*Aim of the exercise*. Exclude images, then output the remaining data verbatim.

──────────────────────────────

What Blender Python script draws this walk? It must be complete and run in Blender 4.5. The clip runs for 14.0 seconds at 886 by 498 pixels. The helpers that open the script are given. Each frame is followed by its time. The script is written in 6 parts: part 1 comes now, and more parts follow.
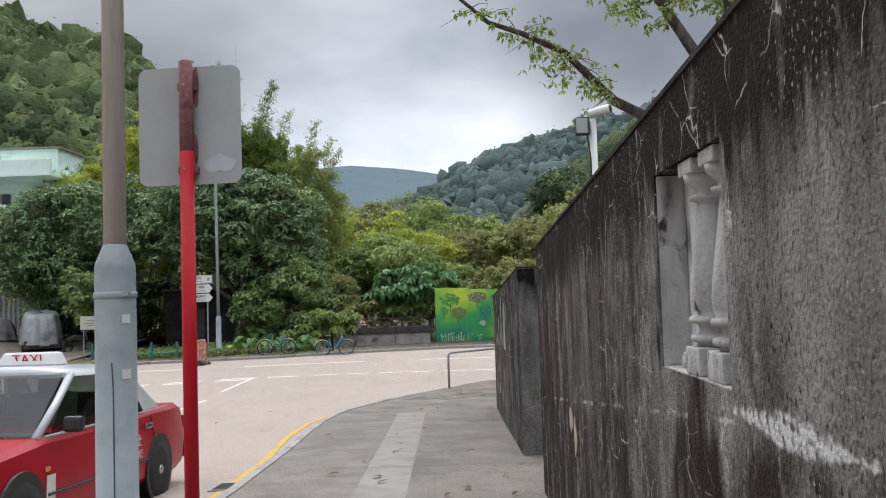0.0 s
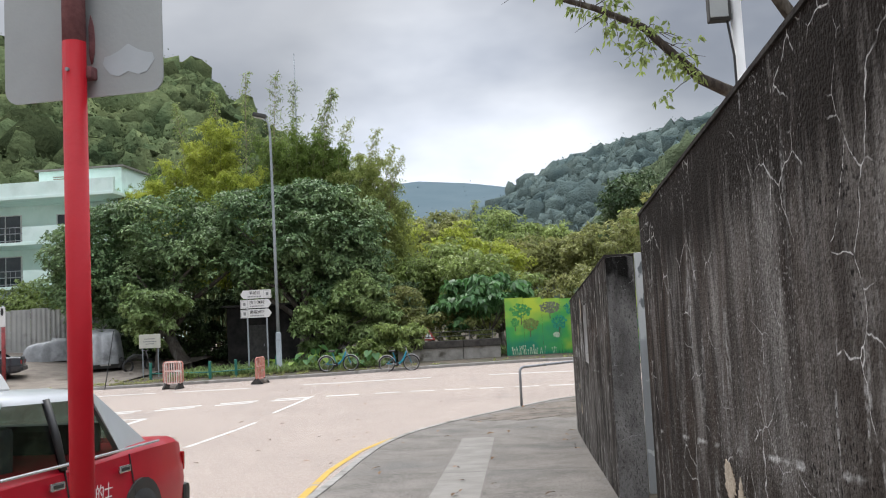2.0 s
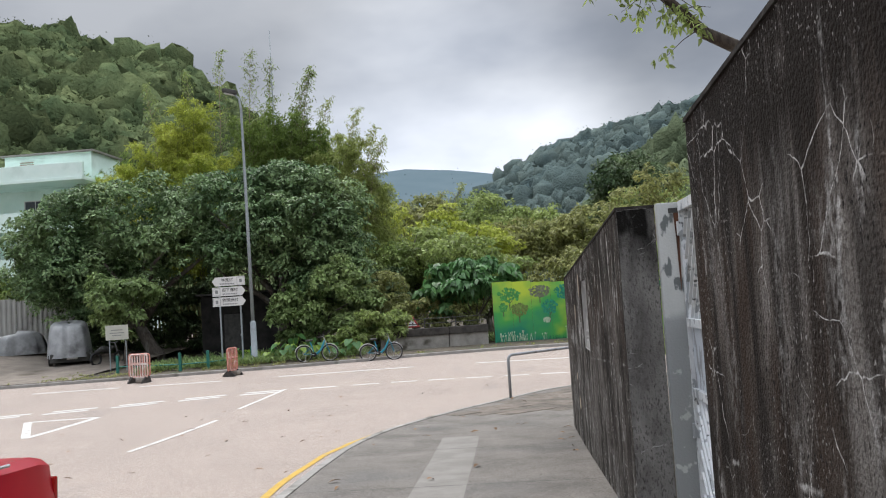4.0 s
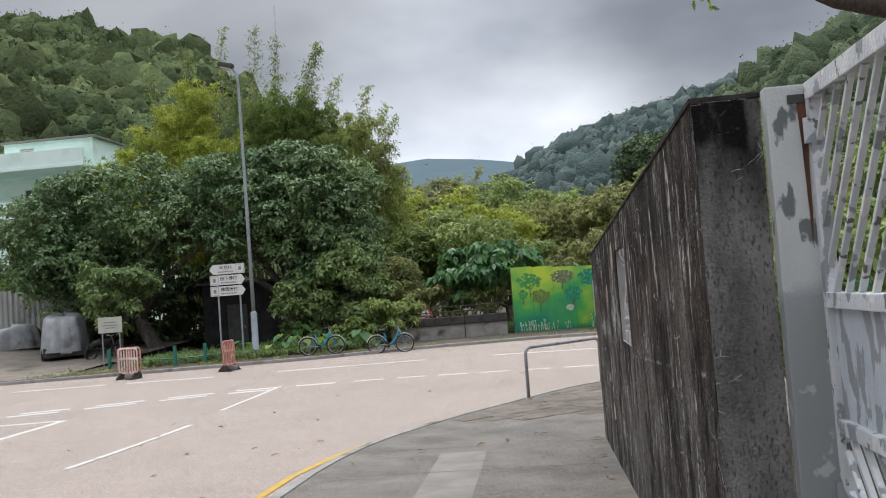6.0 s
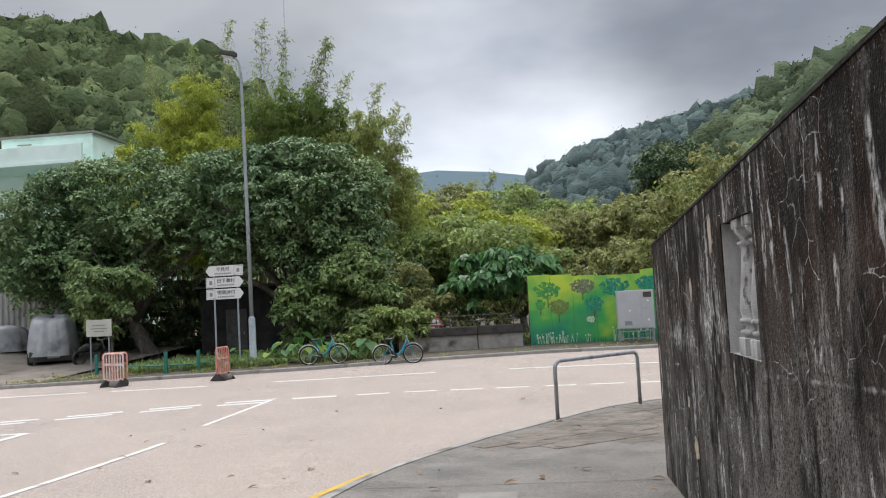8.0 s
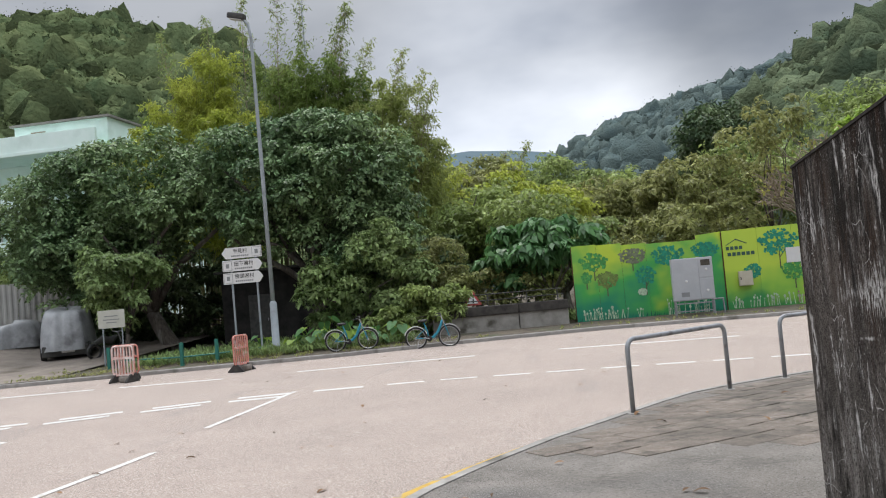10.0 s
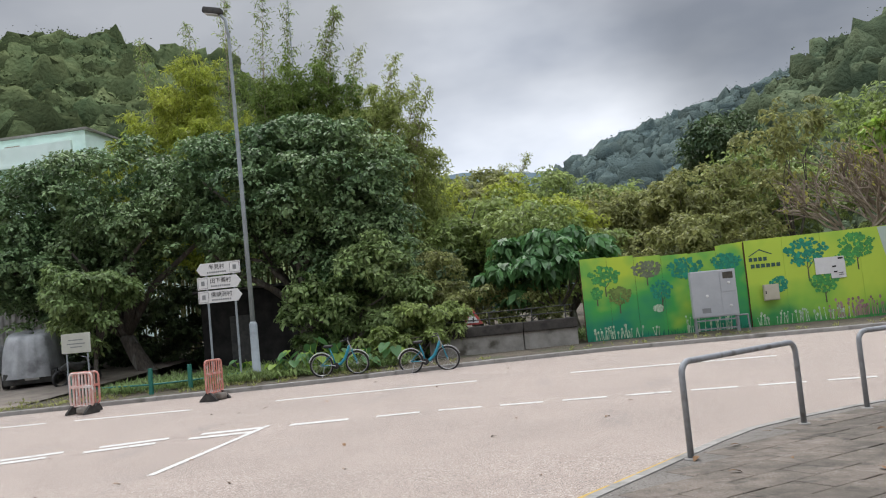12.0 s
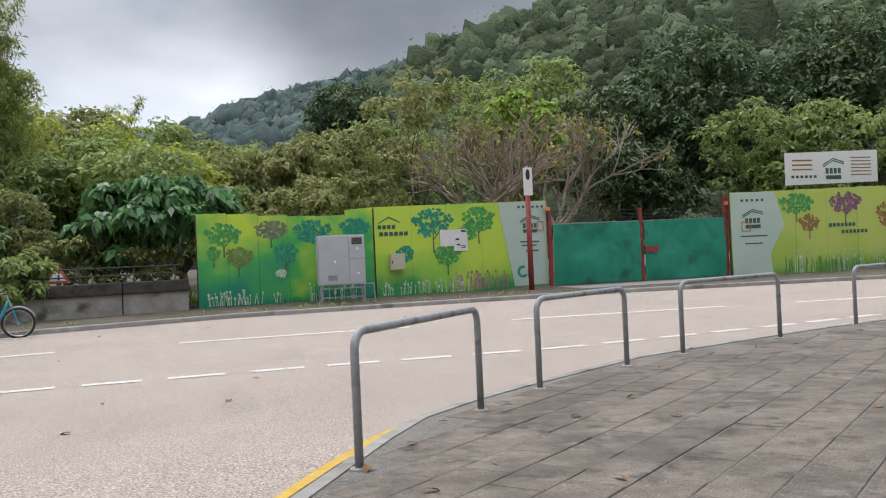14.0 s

──────────────────────────────

*Response*.
What Blender Python script draws this walk? It must be complete and run in Blender 4.5. The clip runs for 14.0 seconds at 886 by 498 pixels. The helpers that open the script are given. Each frame is followed by its time. The script is written in 6 parts: part 1 comes now, and more parts follow.
0.0 s
2.0 s
4.0 s
6.0 s
8.0 s
10.0 s
12.0 s
14.0 s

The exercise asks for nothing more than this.